【特集】五輪銅メダリストを撃破! 屈辱はね返す意地で世界へ飛躍…フリー60kg級・湯元健一





 「全日本王者」「日本代表」…などという肩書きは、選手の実力を最も端的に表わす。細かな技術論を並べてその選手の実力を説明するより、誰に対しても分かりやすく選手の強さを伝えてくれる。

 逆に言えば、そのタイトルを持っていない選手は、なかなか周囲に認めてもらえない。今回の明治乳業杯全日本選抜選手権(世界選手権代表選考会)で、その狭間(はざま)に入ったのがフリースタイル60kg級の湯元健一(日体大)だ。

 同級は、小島豪臣(日体大)が「全日本王者」、井上謙二(自衛隊)が「アテネ五輪銅メダリスト」、高塚紀行(日大)が「ユニバーシアード日本代表」、大沢茂樹(山梨学院大)が「アジア・ジュニア王者」と、“タイトルホルダー”がずらり。本HPには、この4選手の争いという記事が掲載された。

 湯元は02年インターハイを制し、04年のJOC杯と東日本学生春季新人戦でも優勝。ここまで無冠というわけではなく、04年のアジア・ジュニア選手権で銅メダルを獲得し、全日本選手権でも3位と実力を発揮。将来を嘱望されていた。しかし昨秋の全日本大学選手権、今春のユニバーシアード予選と不調で上位進出を逃している。シニアになってからタイトルを手にしていないこともあり、同級の激戦の中で名前が消えてしまった。

 湯元は「ホームページの記事を読んだとき、カチンときましたよ」とチクリ。5月の東日本学生リーグ戦では高塚紀行を撃破していたし、ジュニアの大沢茂樹よりも下にランクされたことも怒りのひとつだ。だが、「あれで発奮できましたけどね」とも。

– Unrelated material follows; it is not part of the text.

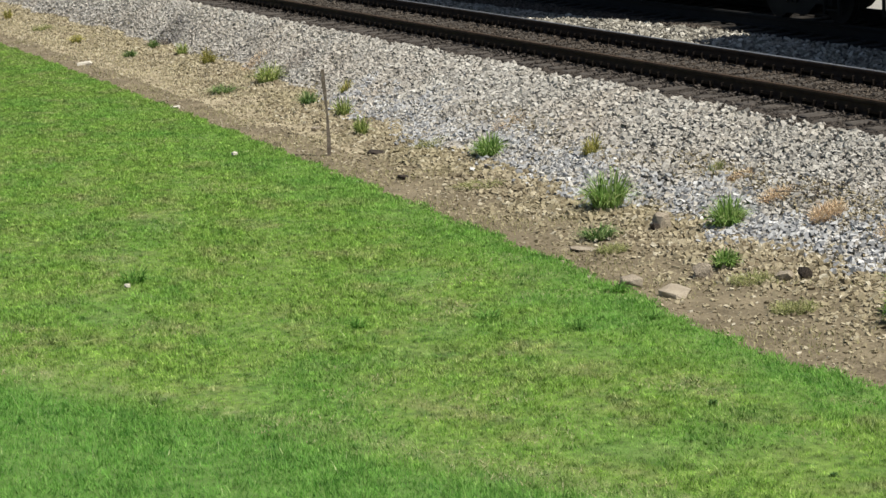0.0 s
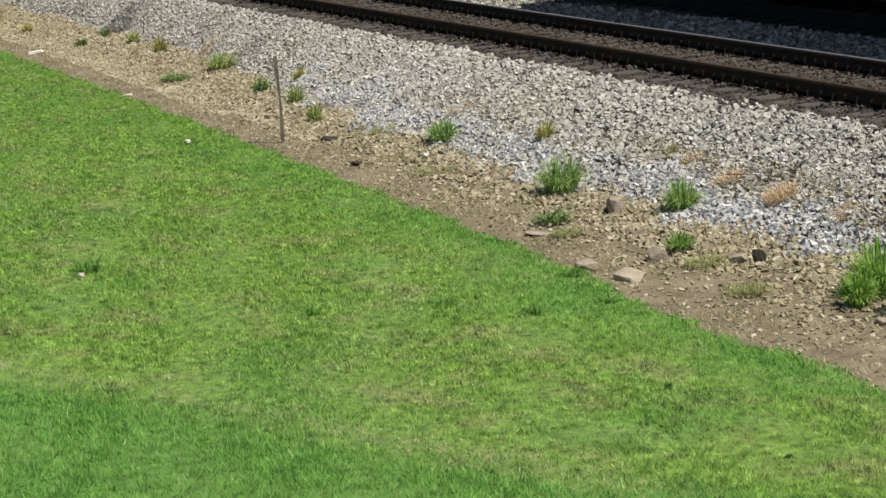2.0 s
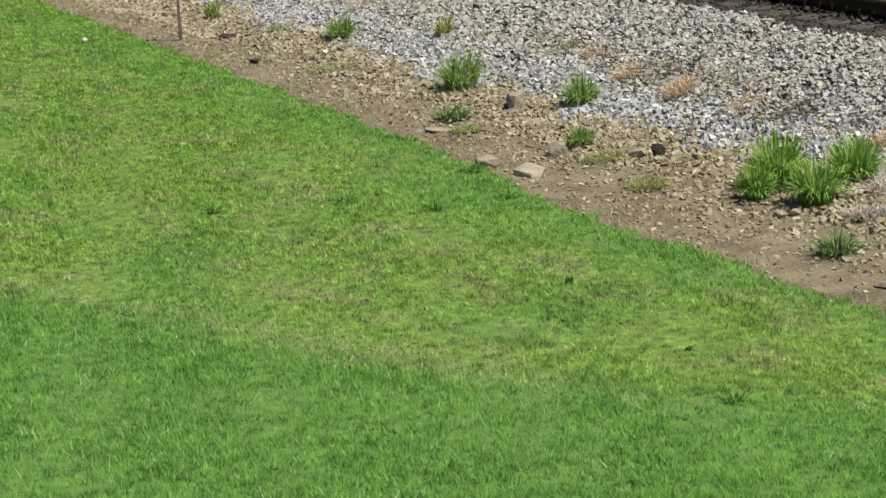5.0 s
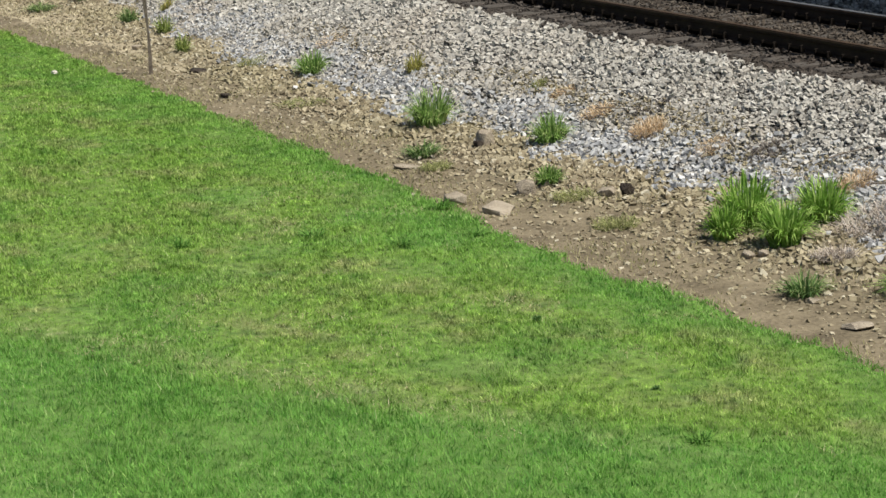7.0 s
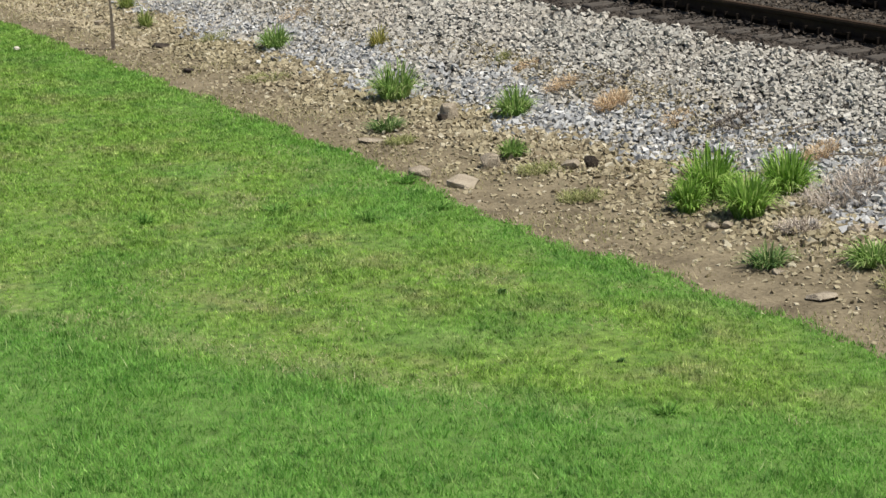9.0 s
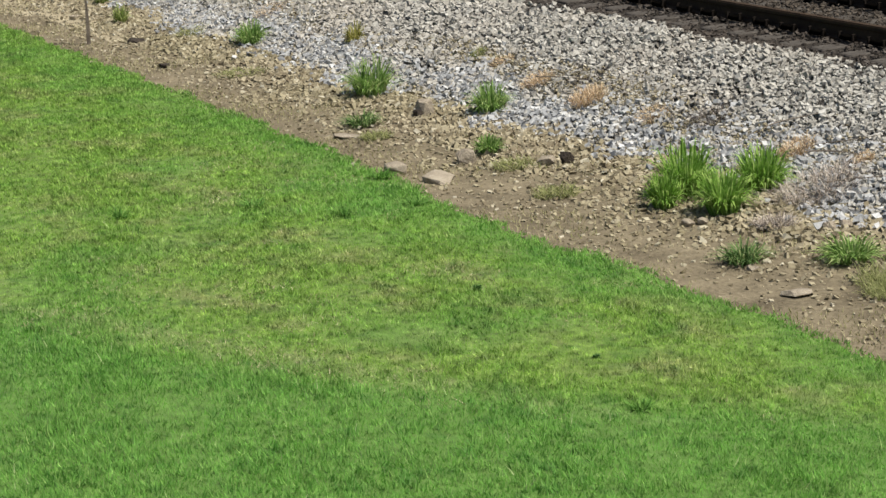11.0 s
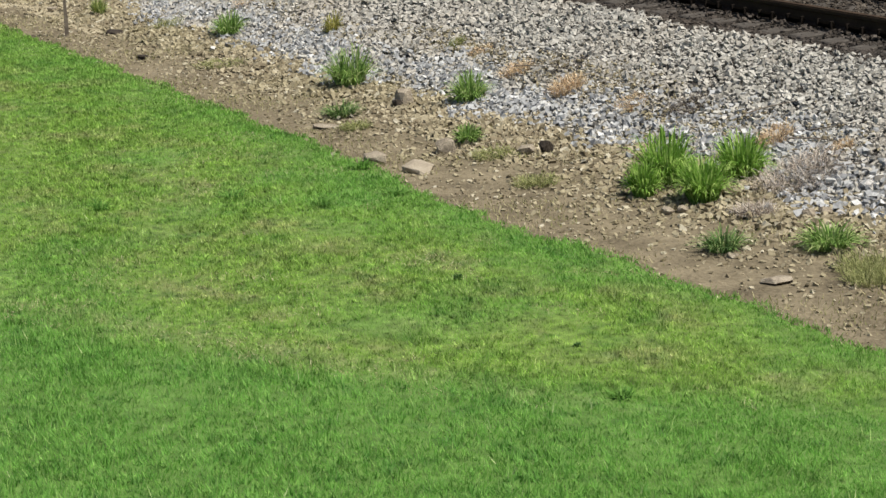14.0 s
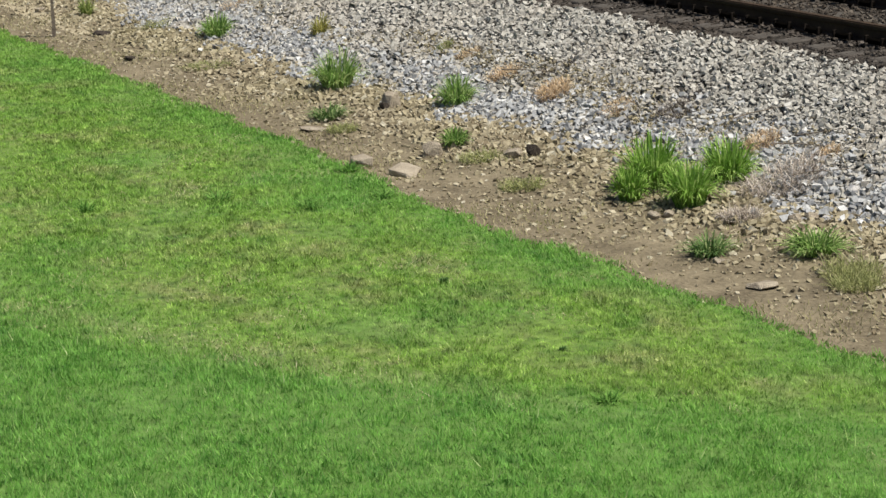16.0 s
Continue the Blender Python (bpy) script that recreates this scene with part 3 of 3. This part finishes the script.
def tuft(kind, x, y, tall, wide):
    """A tuft of arching blades whose tips fill a ragged dome."""
    count = {"bright": 430, "green": 300, "dark": 200, "olive": 480, "yellow": 170, "mixed": 220, "spot": 120, "lawn": 85, "straw": 1100, "dead": 620, "brush": 620}[kind]
    wide, tall = wide * {"bright": 1.22, "green": 1.18, "dark": 1.25, "mixed": 1.1, "lawn": 1.4}.get(kind, 1.0), tall * {"bright": 1.06, "dark": 0.8, "spot": 0.7, "olive": 0.8, "lawn": 0.75}.get(kind, 1.0)
    count = int(count * (0.6 + 1.0 * wide))
    mat = kind in ("olive", "dead", "straw", "brush")
    a = rng.uniform(0, 2 * math.pi, count)
    r = wide / 2 * np.sqrt(rng.uniform(0, 1, count)) * (0.85 if mat else 0.42)
    bx, by = x + r * np.cos(a), y + r * np.sin(a)
    way = a + rng.normal(0, 1.6 if mat else 0.75, count)
    tip = radians(88) * rng.uniform(0, 1, count) ** (0.35 if mat else 0.6)
    far = rng.uniform(0.6, 1.12, count) * np.where(rng.uniform(0, 1, count) > 0.95, 1.1, 1.0)
    lean = np.maximum(wide / 2 * (0.7 if mat else 1.02) * np.sin(tip) * far, 0.01)
    rise = tall * np.cos(tip * 0.92) * far * ({"straw": 0.7}.get(kind, 0.85) if mat else 1.08) + 0.02
    width = rng.uniform(0.007, 0.013, count) * {"bright": 1.4, "green": 1.2, "olive": 0.55, "straw": 0.62, "dead": 0.6, "brush": 0.6}.get(kind, 1.0)
    twist = way + math.pi / 2 + rng.normal(0, 0.7, count)
    side = np.stack([np.cos(twist), np.sin(twist), np.zeros(count)], 1)
    base = np.stack([bx, by, height(bx, by) - 0.01], 1)
    out = np.stack([np.cos(way), np.sin(way), np.zeros(count)], 1)
    up = np.array([0, 0, 1.0])
    crest = np.maximum(rise * 1.05, (0.5 if mat else 1.0) * np.minimum(lean, 0.8 * tall))
    pts = []
    for u, w in ((0.0, 0.75), (0.38, 1.0), (0.72, 0.75)):
        c = base + out * (lean * (0.5 * u * (1 - u) + u * u))[:, None] + up * (2 * u * (1 - u) * crest + u * u * rise)[:, None]
        pts += [c - side * (width * w / 2)[:, None], c + side * (width * w / 2)[:, None]]
    pts.append(base + out * lean[:, None] + up * rise[:, None])
    verts = np.stack(pts, 1).reshape(-1, 3)
    shape = np.array([(0, 1, 3), (0, 3, 2), (2, 3, 5), (2, 5, 4), (4, 5, 6)])
    polys = (shape[None] + 7 * np.arange(count)[:, None, None]).reshape(-1, 3)
    me = mesh_of("weed", verts - np.array([x, y, 0]), polys, [WEEDS[kind]])
    ob = new(NAMES.get(kind, "weed"), me)
    ob.location = (x, y, 0)
    label, category = LABELS[kind]
    return tagged(ob, label, category, "weeds along the track" if kind not in ("lawn", "spot") else "tufts in the lawn")


def stone(kind, x, y, wide, tall):
    """A broken rock: a hull of random points, flattened below, half sunk."""
    bm = bmesh.new()
    tall *= 0.85
    for _ in range(22):
        v = Vector((random.gauss(0, 1), random.gauss(0, 1), random.gauss(0, 1))).normalized() * random.uniform(0.82, 1.08)
        v = Vector([math.copysign(abs(c) ** (0.58 if kind == "pale" else 0.7), c) for c in v])
        bm.verts.new((v.x * wide * 0.45, v.y * wide * 0.38, v.z * tall * 0.5))
    bmesh.ops.convex_hull(bm, input=bm.verts)
    bmesh.ops.delete(bm, geom=[v for v in bm.verts if not v.link_faces], context="VERTS")
    bmesh.ops.bevel(bm, geom=list(bm.edges), offset=min(wide, tall) * 0.025, segments=1, affect="EDGES")
    ob = part("rock", bm, ROCKS[kind])
    ob.matrix_basis = pose(x, y, float(height(x, y)) + tall * 0.32, *((6, 8, 20) if kind == "pale" else (random.uniform(-8, 8), random.uniform(-8, 8), random.uniform(0, 90))))
    words = {"tan": "rough tan rock lying on dirt", "dark": "dark lump for a shard, hollows and a rock's shaded side", "pale": "flat pale sandstone slab at the lawn's edge", "grey": "grey ballast rock at the gravel's edge"}
    return tagged(ob, words[kind], "rock", "loose rocks")


tuft('green', -28.48, 12.37, 0.30, 0.45)
tuft('green', -23.99, 11.87, 0.43, 0.60)
tuft('dark', -22.58, 11.04, 0.18, 0.44)
tuft('olive', -21.86, 10.84, 0.13, 0.36)
tuft('green', -21.99, 12.30, 0.35, 0.46)
tuft('green', -20.34, 11.33, 0.18, 0.29)
tuft('yellow', -26.19, 12.76, 0.25, 0.32)
tuft('olive', -23.61, 13.08, 0.21, 0.21)
tuft('mixed', -39.14, 12.91, 0.34, 0.65)
tuft('dark', -38.77, 11.96, 0.19, 0.54)
tuft('dark', -35.87, 12.47, 0.29, 0.35)
tuft('mixed', -34.03, 12.39, 0.30, 0.35)
tuft('yellow', -35.62, 13.04, 0.22, 0.33)
tuft('mixed', -31.96, 11.90, 0.26, 0.30)
tuft('yellow', -43.14, 13.08, 0.30, 0.43)
tuft('mixed', -45.23, 13.18, 0.25, 0.32)
tuft('dark', -47.13, 13.14, 0.21, 0.23)
tuft('dark', -46.02, 12.33, 0.18, 0.30)
tuft('olive', -29.93, 12.16, 0.20, 0.48)
tuft('olive', -26.60, 11.41, 0.10, 0.63)
tuft('olive', -19.57, 11.17, 0.13, 0.44)
tuft('olive', -18.29, 10.87, 0.15, 0.45)
tuft('yellow', -57.90, 12.54, 0.25, 0.34)
tuft('lawn', -23.23, 6.06, 0.22, 0.36)
tuft('lawn', -19.67, 8.44, 0.10, 0.27)
tuft('straw', -20.80, 12.80, 0.25, 0.39)
tuft('straw', -22.03, 12.93, 0.16, 0.38)
tuft('straw', -29.27, 13.12, 0.10, 0.56)
tuft('straw', -23.07, 13.09, 0.10, 0.29)
tuft('brush', -47.80, 13.70, 0.16, 1.10)
tuft('dead', -39.25, 13.70, 0.10, 0.90)
tuft('olive', -53.96, 12.45, 0.22, 0.50)
tuft('yellow', -50.13, 12.27, 0.18, 0.40)
tuft('straw', -41.41, 13.47, 0.10, 0.63)
tuft('brush', -21.40, 13.20, 0.06, 0.50)
tuft('bright', -17.40, 11.70, 0.43, 0.56)
tuft('bright', -17.16, 11.30, 0.30, 0.30)
tuft('bright', -16.62, 11.57, 0.36, 0.46)
tuft('bright', -17.01, 12.26, 0.38, 0.50)
tuft('dark', -15.21, 10.76, 0.19, 0.42)
tuft('green', -14.62, 11.38, 0.19, 0.50)
tuft('olive', -13.95, 11.20, 0.26, 0.50)
tuft('olive', -13.66, 11.02, 0.22, 0.46)
tuft('straw', -17.38, 12.92, 0.20, 0.36)
tuft('straw', -19.63, 12.82, 0.11, 0.35)
tuft('straw', -16.39, 12.92, 0.13, 0.21)
tuft('brush', -18.96, 13.05, 0.12, 0.46)
tuft('dead', -16.37, 12.40, 0.26, 0.83)
tuft('dead', -15.93, 11.61, 0.14, 0.39)
tuft('lawn', -19.91, 7.24, 0.11, 0.18)
tuft('lawn', -18.88, 8.97, 0.11, 0.22)
tuft('spot', -15.78, 8.63, 0.06, 0.09)
tuft('spot', -13.61, 8.36, 0.04, 0.07)
tuft('lawn', -20.13, 10.02, 0.11, 0.24)
tuft('lawn', -18.90, 9.73, 0.09, 0.19)
tuft('lawn', -12.46, 7.98, 0.06, 0.19)
stone('tan', -22.60, 11.82, 0.30, 0.27)
# Added dark lump that paints the shaded left side of the tan rock.
stone('dark', -22.52, 11.70, 0.15, 0.16)
stone('dark', -19.30, 11.61, 0.16, 0.21)
stone('tan', -19.42, 11.45, 0.22, 0.14)
stone('pale', -19.62, 10.38, 0.36, 0.11)
stone('tan', -20.25, 10.24, 0.30, 0.16)
stone('tan', -20.17, 10.98, 0.26, 0.20)
stone('tan', -22.21, 10.68, 0.40, 0.05)
# Two flat dark lumps stand in for dark holes in the dirt.
stone('dark', -30.10, 11.41, 0.30, 0.10)
stone('dark', -27.98, 10.95, 0.22, 0.09)
stone('tan', -33.08, 11.60, 0.19, 0.10)
stone('tan', -16.53, 11.13, 0.14, 0.10)
stone('tan', -16.47, 11.24, 0.12, 0.09)
stone('tan', -14.15, 10.51, 0.29, 0.07)
stone('tan', -15.50, 11.85, 0.14, 0.14)
stone('tan', -15.49, 12.02, 0.14, 0.12)
stone('grey', -15.65, 12.57, 0.17, 0.10)
stone('grey', -15.37, 12.07, 0.12, 0.09)
stone('tan', -14.99, 10.70, 0.14, 0.05)


def build_stake():
    """A weathered stake, slightly crooked."""
    bm = bmesh.new()
    rings = []
    for k in range(9):
        u = k / 8
        cx, w = 0.020 * math.sin(u * 5.0) * u + 0.008 * u, 0.022 - 0.003 * u + 0.005 * math.sin(u * 9.0)
        z = -0.1 + 1.30 * u
        rings.append([bm.verts.new((cx + sx * w + random.uniform(-0.003, 0.003), sy * w * 0.8, z)) for sx, sy in ((-1, -1), (1, -1), (1, 1), (-1, 1))])
    for a, b in zip(rings, rings[1:]):
        for i in range(4):
            bm.faces.new((a[i], a[(i + 1) % 4], b[(i + 1) % 4], b[i]))
    bm.faces.new(rings[-1])
    bm.faces.new(list(reversed(rings[0])))
    stake = part("stake", bm, WOOD)
    x, y = -30.64, 10.91
    stake.matrix_basis = pose(x, y, float(height(x, y)), 0, 0, 65)
    tagged(stake, "thin weathered grey wooden stake in bare dirt", "stake")


def chip(name, x, y, wide, tall, label, turn=0.0):
    bm = box((wide, wide * 0.55, tall), (0, 0, 0), tall * 0.25, 0.8)
    for v in bm.verts:
        v.co += Vector((random.uniform(-1, 1), random.uniform(-1, 1), random.uniform(-1, 1))) * tall * 0.25
    ob = part(name, bm, CHIP)
    ob.matrix_basis = pose(x, y, float(height(x, y)) + tall * 0.5 + (0.03 if y < lawn_edge(x) else 0), 4, -6, turn)
    tagged(ob, label, "litter")


def twig(x, y, length, turn, lift):
    bm = bmesh.new()
    rings = []
    for k in range(8):
        u = k / 7
        bend = 0.06 * math.sin(u * 5) * length
        r = 0.008 * (1 - 0.6 * u)
        rings.append([bm.verts.new(((u - 0.5) * length, bend + r * math.cos(a), r * math.sin(a) + lift * u)) for a in (0, 1.57, 3.14, 4.71)])
    for a, b in zip(rings, rings[1:]):
        for i in range(4):
            bm.faces.new((a[i], a[(i + 1) % 4], b[(i + 1) % 4], b[i]))
    bm.faces.new(rings[-1])
    bm.faces.new(list(reversed(rings[0])))
    ob = part("twig", bm, WOOD)
    ob.matrix_basis = pose(x, y, float(height(x, y)) + 0.07 - lift / 2, 0, 0, turn)
    tagged(ob, "dry bare twig lying on the ballast", "twig")


build_stake()
chip("litter_scrap", -31.52, 9.82, 0.13, 0.04, "small white scrap lying in the grass")
chip("wood_chip", -37.68, 10.78, 0.18, 0.03, "pale flat wood chip at the lawn's edge", 60)
chip("wood_chip", -45.84, 11.35, 0.32, 0.05, "pale flat wood chip on dirt", 65)
chip("litter_scrap", -22.90, 5.90, 0.07, 0.03, "small pale scrap beside a lawn tuft", 20)
twig(-17.05, 13.08, 0.9, 35, 0.2)
twig(-21.6, 13.0, 0.8, 20, 0.04)
twig(-17.85, 13.25, 0.55, 70, 0.10)
twig(-16.75, 12.95, 0.70, 15, 0.05)
twig(-16.10, 12.60, 0.50, 50, 0.06)


def build_loose_stones():
    """The nearest stones of the bank, one by one."""
    shapes = []
    for k in range(8):
        bm = bmesh.new()
        for c in CUBE:
            s = random.uniform(0.6, 1.0)
            bm.verts.new((c[0] * s, c[1] * s * 0.8, c[2] * s * 0.6))
        bmesh.ops.convex_hull(bm, input=bm.verts)
        me = bpy.data.meshes.new("ballast_stone")
        bm.to_mesh(me)
        bm.free()
        me.materials.append(GRAVEL_ONE)
        shapes.append(me)
    bank = tagged(empty("ballast_bank", (0, 0, 0)), "near loose grey ballast stones at the bank's foot", "gravel", kind="structure")
    for k in range(300):
        x = -14.6 - 5.0 * random.random()
        y = float(toe(x)) + random.uniform(-0.15, 0.9)
        s = random.uniform(0.02, 0.042)
        at = pose(x, y, float(height(x, y)) + s * 0.7, random.uniform(-40, 40), random.uniform(-40, 40), random.uniform(0, 360)) @ Matrix.Scale(s, 4)
        shared("stone", shapes[k % 8], at, bank)


build_loose_stones()


def motions():
    for thing, x, z in TRAIN:
        walk(thing, [(t, pose(x + SPEED * t, SECOND, z)) for t in (0.0, 4.0, 8.0, 12.0, 16.0)])
    steps = 272
    times = [16.0 * k / steps for k in range(steps + 1)]
    for car, x, z in TRAIN[0:12:3]:
        for axle in [c for c in car.children if c.name.startswith("wheelset")]:
            at = axle.location.x
            walk(axle, [(t, pose(at, 0, WHEEL_Z, 0, math.degrees(SPEED * t / WHEEL_R), 0)) for t in times])


motions()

 この怒りだけが勝ち上がれたエネルギーではないだろうが、全日本選抜選手権では予想を覆す快進撃を見せた。初戦でユニバーシアード予選で敗れた大館信也(国士大ク)にリベンジ、2回戦でアテネ五輪銅メダリストの井上を破り、決勝では昨秋の全日本大学選手権で敗れた高塚に勝って優勝。高塚には2連勝となり、実力の違いを見せつけた。

 湯元と小島の世界選手権代表決定プレーオフ
(写真左)が決まった時、勝者の予想を問われた日体大の藤本英男部長と安達巧監督は、ともに「全く分からない」と答えた。「あえて予想するなら、どっち?」と食い下がる筆者の問いにも、「分からない」と、寸分であっても優劣の予想はたてられないと口をそろえた。全日本王者と互角に戦える実力を、指導者の2人はしっかりと見ていた。

 実力がありながら、一時的にスランプに陥り勝てなくなることは、どの選手にもあること。日本協会の和田貴広専任コーチも、大学3年生の時(92年)に一躍スターダムにのし上がったあと、翌93年にはスランプに陥って、国内大会で黒星を喫したりもしていた。その壁を乗り越え、世界トップへ駆け上がった。

 いま、湯元はひとつの壁を乗り越えた。世界選手権の日本代表というタイトル、それも五輪銅メダリストを破っての価値あるタイトルを手にし、これを自信に一気に飛躍へつながる可能性は十分。自分を高く評価しなかった人間を、勝つことで見返す意地も頼もしい限りだ。

 世界選手権へ初出場ということも、昇り調子の選手にとっては「手の内を知られていない」という大きな“武器”になる。井上謙二がアテネ五輪で銅メダルを取れたのも、手の内を知られていなかったという“武器”が少なからず作用したはずだ。そのことは湯元も承知しており、「思い切って戦いたい」と口にする。

 将来は、もちろん北京オリンピックへの出場が目標だが、自分のことだけではなく、拓大に在籍している双子の弟の進一(55kg級)との兄弟そろっての出場という目標もある。進一は昨年の全日本大学グレコローマン選手権で優勝しているが、本来はフリースタイルの選手。フリー55kg級には、アジア3位の松永共広、ユニバーシアード代表の清水聖志人といった強豪が控えており、北京への道には高い壁が存在するのが現状だ。

 だが、小学生の時からともにレスリングに打ち込み、辞めたくなった時には無言のうちに支えあってきただけに、「2人そろって出場したい」という気持ちが強い。今回の兄の世界選手権出場に、弟がどう発奮するか。1+1が3にも4にもなる兄弟の相乗効果で、2人そろっての快挙を目指したいところだ。

 今のレスリング界は伊調姉妹(千春・馨)、坂本姉妹(日登美・真喜子)など姉妹で活躍する選手が多い。3年後、湯元兄弟がレスリング界を席巻するか? そのためにも、まず今年の世界選手権で健一が好成績を残さねばならない。